Los indultos representarían una derrota para los dirigentes secesionistas, los dejarían con el culo al aire, al airear el fracaso de su aventurismo. Habrán necesitado indultos --es decir, la gracia de las instituciones que vituperan-- para salir del lío en el que se metieron. Por supuesto, no lo reconocerán, son congénitamente desleales e intelectualmente deshonestos, valga como muestra el displicente comentario que el informe del TS ha merecido por parte de Pere Aragonès, que lo califica de “línea represiva en la causa general contra el independentismo”, opinión muy pobre para un licenciado en derecho.
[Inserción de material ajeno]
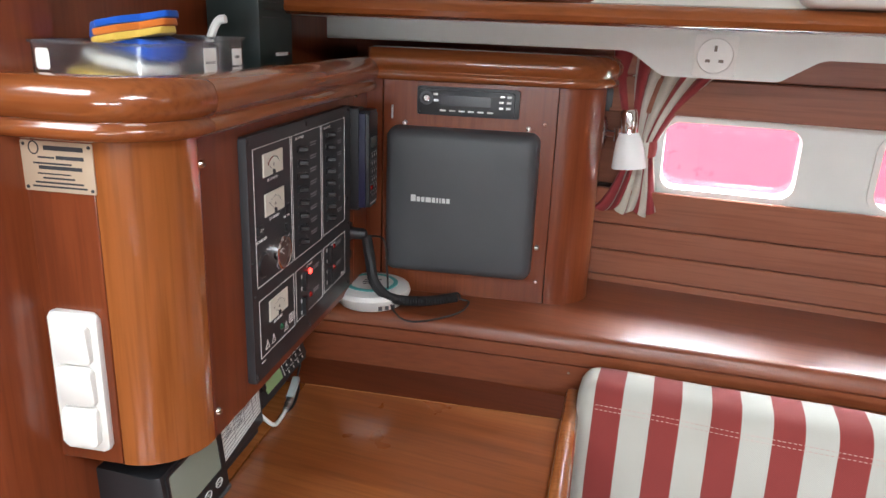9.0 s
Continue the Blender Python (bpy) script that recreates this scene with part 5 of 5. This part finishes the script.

No hay que obsesionarse con la palabrería huera habitual de los dirigentes secesionistas, sino que hay que valorar el impacto que los indultos tendrían en sus seguidores, que es lo que realmente importa, y es el terreno donde hay que combatir la fractura social que han provocado.
Cuando lleguen los indultos --si llegan--, los condenados habrán cumplido, más o menos, cuatro años de prisión, casi la mitad o un tercio de la condena, según el caso. La ley no lo prohíbe, por lo que nada impide que por coherencia renuncien a los indultos. No lo harán, pero los infravalorarán, cosa que no impedirá su valoración objetiva en parte de sus seguidores.
Los indultos solo hallan justificación en la conveniencia social y política, como una derivada de la razón de utilidad pública prevista en la ley. Y es oportuno señalar que el TS en su informe no se detiene especialmente a rebatir esa razón, como lo hace, por ejemplo, con la pretendida desproporción de las penas o la supuesta vulneración de derechos fundamentales.
De concederlos, los indultos tendrían un elevado coste político para el Gobierno de España --lo está teniendo ya--, habría pues que apreciar su determinación pacificadora.
La única alternativa conocida a los indultos por parte de PP, Vox y Ciudadanos es el cumplimiento íntegro de las penas: más años de “Libertad, presos políticos”, de lazos amarillos, de pancartas, y de continuación del desgarro social.